The Life of Edward II of England

The Life of Edward II of England (German: Leben Eduards des Zweiten von England), also known as Edward II, is an adaptation by the German modernist playwright Bertolt Brecht of the 16th-century historical tragedy by Marlowe, The Troublesome Reign and Lamentable Death of Edward the Second, King of England, with the Tragical Fall of Proud Mortimer (c.1592). The play is set in England between 1307 and 1326. A prefatory note to the play reads:

"Here is shown before the public the history of the troubled reign of Edward the Second, King of England, and his lamentable death
likewise the glory and end of his favourite, Gaveston
further the disordered fate of Queen Anne
likewise the rise and fall of the great earl Roger Mortimer
all which befell in England and specially in London, more than six hundred years ago."

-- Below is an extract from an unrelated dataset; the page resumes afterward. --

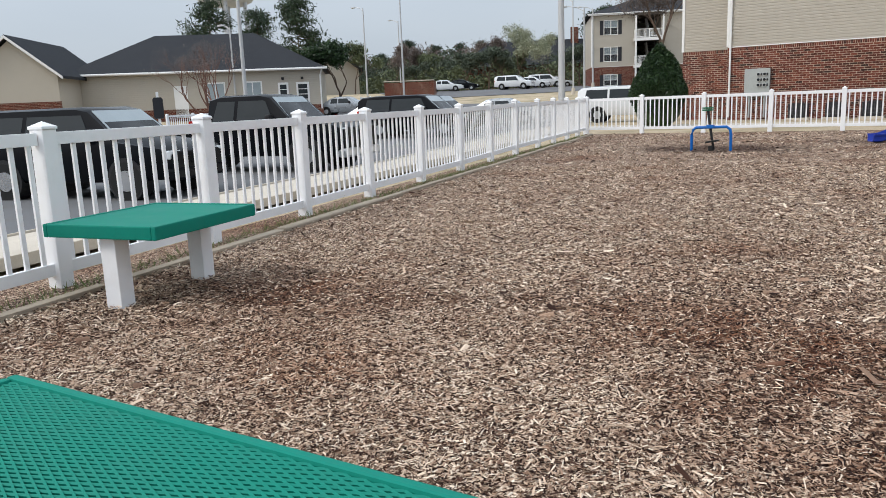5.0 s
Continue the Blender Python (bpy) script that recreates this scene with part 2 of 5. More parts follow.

Brecht wrote his adaptation in collaboration with Lion Feuchtwanger. It is written mostly in irregular free verse, with two songs (one of which is from Marlowe's original), over twenty-one scenes. Looking back at the play-text near the end of his life, Brecht offered the following assessment of their intentions: "We wanted to make possible a production which would break with the Shakespearean tradition common to German theatres: that lumpy monumental style beloved of middle-class philistines."